◆ Recorded data
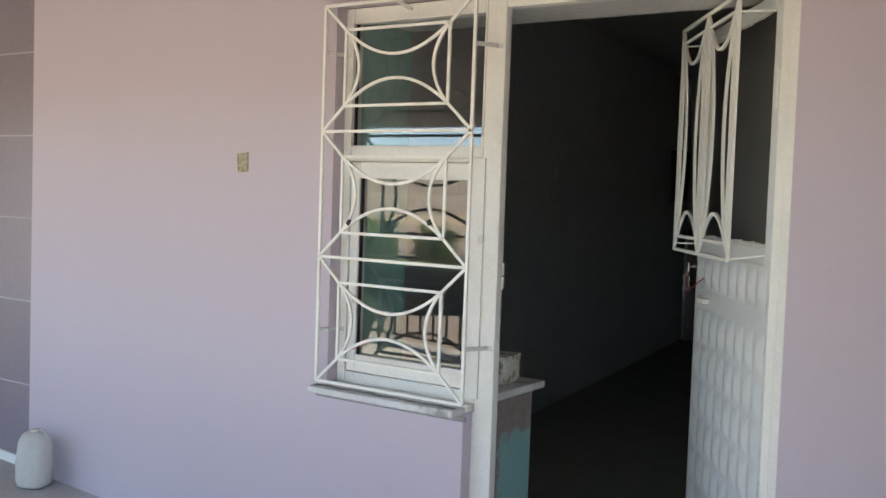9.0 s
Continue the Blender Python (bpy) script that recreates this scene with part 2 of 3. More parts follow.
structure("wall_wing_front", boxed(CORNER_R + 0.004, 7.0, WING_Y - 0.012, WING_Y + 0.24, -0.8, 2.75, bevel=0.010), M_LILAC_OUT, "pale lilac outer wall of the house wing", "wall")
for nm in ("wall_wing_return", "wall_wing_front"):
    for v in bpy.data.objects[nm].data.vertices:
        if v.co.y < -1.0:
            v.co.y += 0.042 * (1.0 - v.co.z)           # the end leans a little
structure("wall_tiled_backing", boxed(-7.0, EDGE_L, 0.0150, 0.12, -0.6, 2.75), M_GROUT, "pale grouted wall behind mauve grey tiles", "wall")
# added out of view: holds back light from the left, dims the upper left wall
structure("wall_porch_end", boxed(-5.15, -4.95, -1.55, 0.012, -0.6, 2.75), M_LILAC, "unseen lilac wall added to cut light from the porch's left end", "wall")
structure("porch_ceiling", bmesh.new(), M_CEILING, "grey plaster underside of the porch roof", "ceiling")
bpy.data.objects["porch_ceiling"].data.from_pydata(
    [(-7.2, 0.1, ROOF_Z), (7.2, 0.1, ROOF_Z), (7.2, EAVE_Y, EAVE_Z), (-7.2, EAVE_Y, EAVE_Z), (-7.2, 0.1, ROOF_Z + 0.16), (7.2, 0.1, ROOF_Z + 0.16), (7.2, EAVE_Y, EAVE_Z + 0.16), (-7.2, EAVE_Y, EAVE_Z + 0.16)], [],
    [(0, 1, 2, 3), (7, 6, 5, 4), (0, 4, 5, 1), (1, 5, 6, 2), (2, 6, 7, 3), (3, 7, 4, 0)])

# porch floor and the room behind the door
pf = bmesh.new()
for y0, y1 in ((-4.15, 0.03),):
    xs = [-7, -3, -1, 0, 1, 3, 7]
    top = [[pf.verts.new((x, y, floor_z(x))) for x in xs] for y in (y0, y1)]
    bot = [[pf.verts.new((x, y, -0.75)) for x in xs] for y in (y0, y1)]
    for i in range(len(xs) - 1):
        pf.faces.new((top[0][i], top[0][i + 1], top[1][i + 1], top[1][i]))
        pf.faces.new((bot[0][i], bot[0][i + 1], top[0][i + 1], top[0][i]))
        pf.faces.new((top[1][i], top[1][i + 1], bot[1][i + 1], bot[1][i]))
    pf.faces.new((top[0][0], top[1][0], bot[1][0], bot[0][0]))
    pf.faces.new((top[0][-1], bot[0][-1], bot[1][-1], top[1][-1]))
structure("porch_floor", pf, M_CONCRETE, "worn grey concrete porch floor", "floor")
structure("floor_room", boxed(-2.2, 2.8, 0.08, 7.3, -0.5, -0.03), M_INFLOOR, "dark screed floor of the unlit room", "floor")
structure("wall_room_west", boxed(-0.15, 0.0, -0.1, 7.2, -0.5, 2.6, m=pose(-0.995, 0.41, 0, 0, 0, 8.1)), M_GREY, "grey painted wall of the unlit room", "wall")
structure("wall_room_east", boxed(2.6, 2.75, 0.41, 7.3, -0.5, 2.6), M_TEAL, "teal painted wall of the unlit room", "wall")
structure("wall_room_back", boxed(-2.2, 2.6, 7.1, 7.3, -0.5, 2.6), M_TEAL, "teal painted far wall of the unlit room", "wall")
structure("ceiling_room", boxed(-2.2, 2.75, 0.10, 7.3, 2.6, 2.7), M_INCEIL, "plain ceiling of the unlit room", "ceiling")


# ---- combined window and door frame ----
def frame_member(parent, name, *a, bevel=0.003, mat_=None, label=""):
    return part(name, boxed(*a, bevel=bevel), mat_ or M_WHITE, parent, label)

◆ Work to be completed
Restate the whole listing above exactly, except for its images.

◆ Completed task
9.0 s
Continue the Blender Python (bpy) script that recreates this scene with part 2 of 3. More parts follow.
structure("wall_wing_front", boxed(CORNER_R + 0.004, 7.0, WING_Y - 0.012, WING_Y + 0.24, -0.8, 2.75, bevel=0.010), M_LILAC_OUT, "pale lilac outer wall of the house wing", "wall")
for nm in ("wall_wing_return", "wall_wing_front"):
    for v in bpy.data.objects[nm].data.vertices:
        if v.co.y < -1.0:
            v.co.y += 0.042 * (1.0 - v.co.z)           # the end leans a little
structure("wall_tiled_backing", boxed(-7.0, EDGE_L, 0.0150, 0.12, -0.6, 2.75), M_GROUT, "pale grouted wall behind mauve grey tiles", "wall")
# added out of view: holds back light from the left, dims the upper left wall
structure("wall_porch_end", boxed(-5.15, -4.95, -1.55, 0.012, -0.6, 2.75), M_LILAC, "unseen lilac wall added to cut light from the porch's left end", "wall")
structure("porch_ceiling", bmesh.new(), M_CEILING, "grey plaster underside of the porch roof", "ceiling")
bpy.data.objects["porch_ceiling"].data.from_pydata(
    [(-7.2, 0.1, ROOF_Z), (7.2, 0.1, ROOF_Z), (7.2, EAVE_Y, EAVE_Z), (-7.2, EAVE_Y, EAVE_Z), (-7.2, 0.1, ROOF_Z + 0.16), (7.2, 0.1, ROOF_Z + 0.16), (7.2, EAVE_Y, EAVE_Z + 0.16), (-7.2, EAVE_Y, EAVE_Z + 0.16)], [],
    [(0, 1, 2, 3), (7, 6, 5, 4), (0, 4, 5, 1), (1, 5, 6, 2), (2, 6, 7, 3), (3, 7, 4, 0)])

# porch floor and the room behind the door
pf = bmesh.new()
for y0, y1 in ((-4.15, 0.03),):
    xs = [-7, -3, -1, 0, 1, 3, 7]
    top = [[pf.verts.new((x, y, floor_z(x))) for x in xs] for y in (y0, y1)]
    bot = [[pf.verts.new((x, y, -0.75)) for x in xs] for y in (y0, y1)]
    for i in range(len(xs) - 1):
        pf.faces.new((top[0][i], top[0][i + 1], top[1][i + 1], top[1][i]))
        pf.faces.new((bot[0][i], bot[0][i + 1], top[0][i + 1], top[0][i]))
        pf.faces.new((top[1][i], top[1][i + 1], bot[1][i + 1], bot[1][i]))
    pf.faces.new((top[0][0], top[1][0], bot[1][0], bot[0][0]))
    pf.faces.new((top[0][-1], bot[0][-1], bot[1][-1], top[1][-1]))
structure("porch_floor", pf, M_CONCRETE, "worn grey concrete porch floor", "floor")
structure("floor_room", boxed(-2.2, 2.8, 0.08, 7.3, -0.5, -0.03), M_INFLOOR, "dark screed floor of the unlit room", "floor")
structure("wall_room_west", boxed(-0.15, 0.0, -0.1, 7.2, -0.5, 2.6, m=pose(-0.995, 0.41, 0, 0, 0, 8.1)), M_GREY, "grey painted wall of the unlit room", "wall")
structure("wall_room_east", boxed(2.6, 2.75, 0.41, 7.3, -0.5, 2.6), M_TEAL, "teal painted wall of the unlit room", "wall")
structure("wall_room_back", boxed(-2.2, 2.6, 7.1, 7.3, -0.5, 2.6), M_TEAL, "teal painted far wall of the unlit room", "wall")
structure("ceiling_room", boxed(-2.2, 2.75, 0.10, 7.3, 2.6, 2.7), M_INCEIL, "plain ceiling of the unlit room", "ceiling")


# ---- combined window and door frame ----
def frame_member(parent, name, *a, bevel=0.003, mat_=None, label=""):
    return part(name, boxed(*a, bevel=bevel), mat_ or M_WHITE, parent, label)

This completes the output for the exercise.